··· Information provided
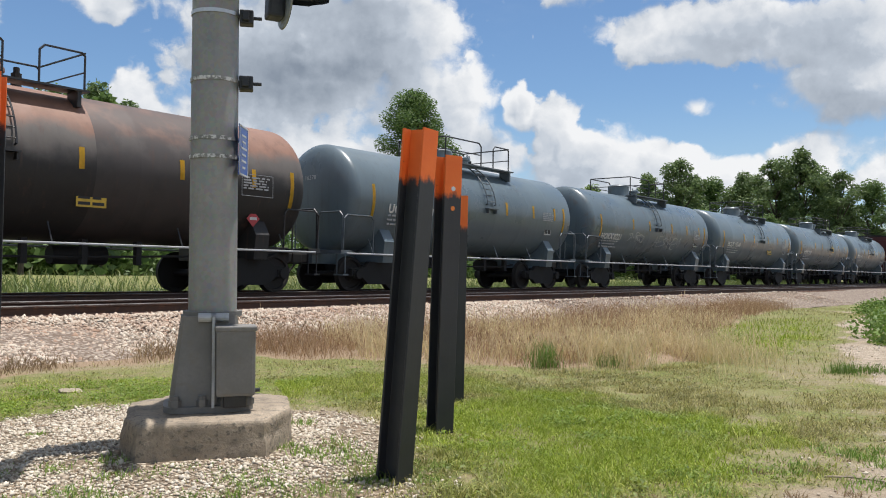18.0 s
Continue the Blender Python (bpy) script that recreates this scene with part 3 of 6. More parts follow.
M["ballast"] = surface("ballast", ballast_look, Roughness=0.95)
M["rail_rust"] = paint("rail_rust", (0.060, 0.030, 0.020), 0.75, var=0.3, scale=3.0, worn=(0.13, 0.06, 0.035), worn_amount=0.3)
M["rail_head"] = plain("rail_head", (0.24, 0.225, 0.21), 0.5, 0.8)
M["tie_wood"] = paint("tie_wood", (0.11, 0.065, 0.045), 0.9, var=0.4, scale=5.0, worn=(0.30, 0.14, 0.08), worn_amount=0.4, bump=0.5, grain=25)
M["rod_pale"] = paint("rod_pale", (0.27, 0.16, 0.15), 0.5, var=0.3, scale=3.0)
M["plate_yellow"] = paint("plate_yellow", (0.62, 0.40, 0.04), 0.5, var=0.2, scale=6.0)

# ---- mesh helpers ----
def part(name, bm, material, parent=None, label="", smooth=False):
    """Links a bmesh as one mesh object, under a thing or a part."""
    mesh = bpy.data.meshes.new(name)
    bm.normal_update()
    bm.to_mesh(mesh)
    bm.free()
    if smooth:
        mesh.shade_smooth()
        mesh.set_sharp_from_angle(angle=radians(38))
    mesh.materials.append(M[material] if isinstance(material, str) else material)
    ob = new(name, mesh)
    ob.parent = parent
    return tagged(ob, label)


def raw_mesh(name, verts, faces, material):
    mesh = bpy.data.meshes.new(name)
    verts, faces = np.asarray(verts, np.float32), np.asarray(faces, np.int32)
    k = faces.shape[1]
    mesh.vertices.add(len(verts)), mesh.loops.add(faces.size), mesh.polygons.add(len(faces))
    mesh.vertices.foreach_set("co", verts.ravel())
    mesh.loops.foreach_set("vertex_index", faces.ravel())
    mesh.polygons.foreach_set("loop_start", np.arange(0, faces.size, k, dtype=np.int32))
    mesh.update(calc_edges=True)
    mesh.materials.append(M[material] if isinstance(material, str) else material)
    return mesh


def thing(name, label, category, group="", at=None):
    ob = tagged(new(name), label, category, group)
    ob.empty_display_size = 0.3
    if at is not None:
        ob.matrix_basis = at
    return ob


def add_box(bm, x0, x1, y0, y1, z0, z1, bevel=0.0, m=None):
    made = bmesh.ops.create_cube(bm, size=1.0)["verts"]
    for v in made:
        v.co = Vector((x0 if v.co.x < 0 else x1, y0 if v.co.y < 0 else y1, z0 if v.co.z < 0 else z1))
    if bevel:
        edges = list({e for v in made for e in v.link_edges})
        got = bmesh.ops.bevel(bm, geom=edges, offset=bevel, segments=2, affect="EDGES", profile=0.6)
        made = got["verts"] if not made[0].is_valid else [v for v in got["verts"]]
    if m is not None:
        bmesh.ops.transform(bm, matrix=m, verts=[v for v in made if v.is_valid])
    return bm


def add_rod(bm, a, b, r, seg=8, r2=None, caps=True):
    a, b = Vector(a), Vector(b)
    along = b - a
    m = Matrix.Translation((a + b) / 2) @ along.to_track_quat("Z", "Y").to_matrix().to_4x4()
    bmesh.ops.create_cone(bm, cap_ends=caps, segments=seg, radius1=r, radius2=r if r2 is None else r2, depth=along.length, matrix=m)
    return bm


def add_tube(bm, pts, r, seg=6):
    """One bent tube through the points, with closed ends."""
    pts = [Vector(p) for p in pts]
    way = [(b - a).normalized() for a, b in zip(pts, pts[1:])]
    side = way[0].orthogonal().normalized()
    rings = []
    for k, p in enumerate(pts):
        ahead, behind = way[min(k, len(way) - 1)], way[max(k - 1, 0)]
        along = (ahead + behind).normalized() if (ahead + behind).length > 1e-4 else ahead
        side = (side - along * side.dot(along)).normalized()
        up = along.cross(side)
        grow = r / max(0.5, along.dot(ahead))
        rings.append([bm.verts.new(p + side * grow * math.cos(2 * math.pi * q / seg) + up * grow * math.sin(2 * math.pi * q / seg)) for q in range(seg)])
    for p, q in zip(rings, rings[1:]):
        for k in range(seg):
            j = (k + 1) % seg
            bm.faces.new((p[k], p[j], q[j], q[k]))
    bm.faces.new(rings[0][::-1]), bm.faces.new(rings[-1])
    return bm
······
Goal: Take the line containing "Continue the Blender" and the line containing "return tagged(ob, label)". Write out both and all lines between, exactly, and nothing more.

Reply:
Continue the Blender Python (bpy) script that recreates this scene with part 3 of 6. More parts follow.
M["ballast"] = surface("ballast", ballast_look, Roughness=0.95)
M["rail_rust"] = paint("rail_rust", (0.060, 0.030, 0.020), 0.75, var=0.3, scale=3.0, worn=(0.13, 0.06, 0.035), worn_amount=0.3)
M["rail_head"] = plain("rail_head", (0.24, 0.225, 0.21), 0.5, 0.8)
M["tie_wood"] = paint("tie_wood", (0.11, 0.065, 0.045), 0.9, var=0.4, scale=5.0, worn=(0.30, 0.14, 0.08), worn_amount=0.4, bump=0.5, grain=25)
M["rod_pale"] = paint("rod_pale", (0.27, 0.16, 0.15), 0.5, var=0.3, scale=3.0)
M["plate_yellow"] = paint("plate_yellow", (0.62, 0.40, 0.04), 0.5, var=0.2, scale=6.0)

# ---- mesh helpers ----
def part(name, bm, material, parent=None, label="", smooth=False):
    """Links a bmesh as one mesh object, under a thing or a part."""
    mesh = bpy.data.meshes.new(name)
    bm.normal_update()
    bm.to_mesh(mesh)
    bm.free()
    if smooth:
        mesh.shade_smooth()
        mesh.set_sharp_from_angle(angle=radians(38))
    mesh.materials.append(M[material] if isinstance(material, str) else material)
    ob = new(name, mesh)
    ob.parent = parent
    return tagged(ob, label)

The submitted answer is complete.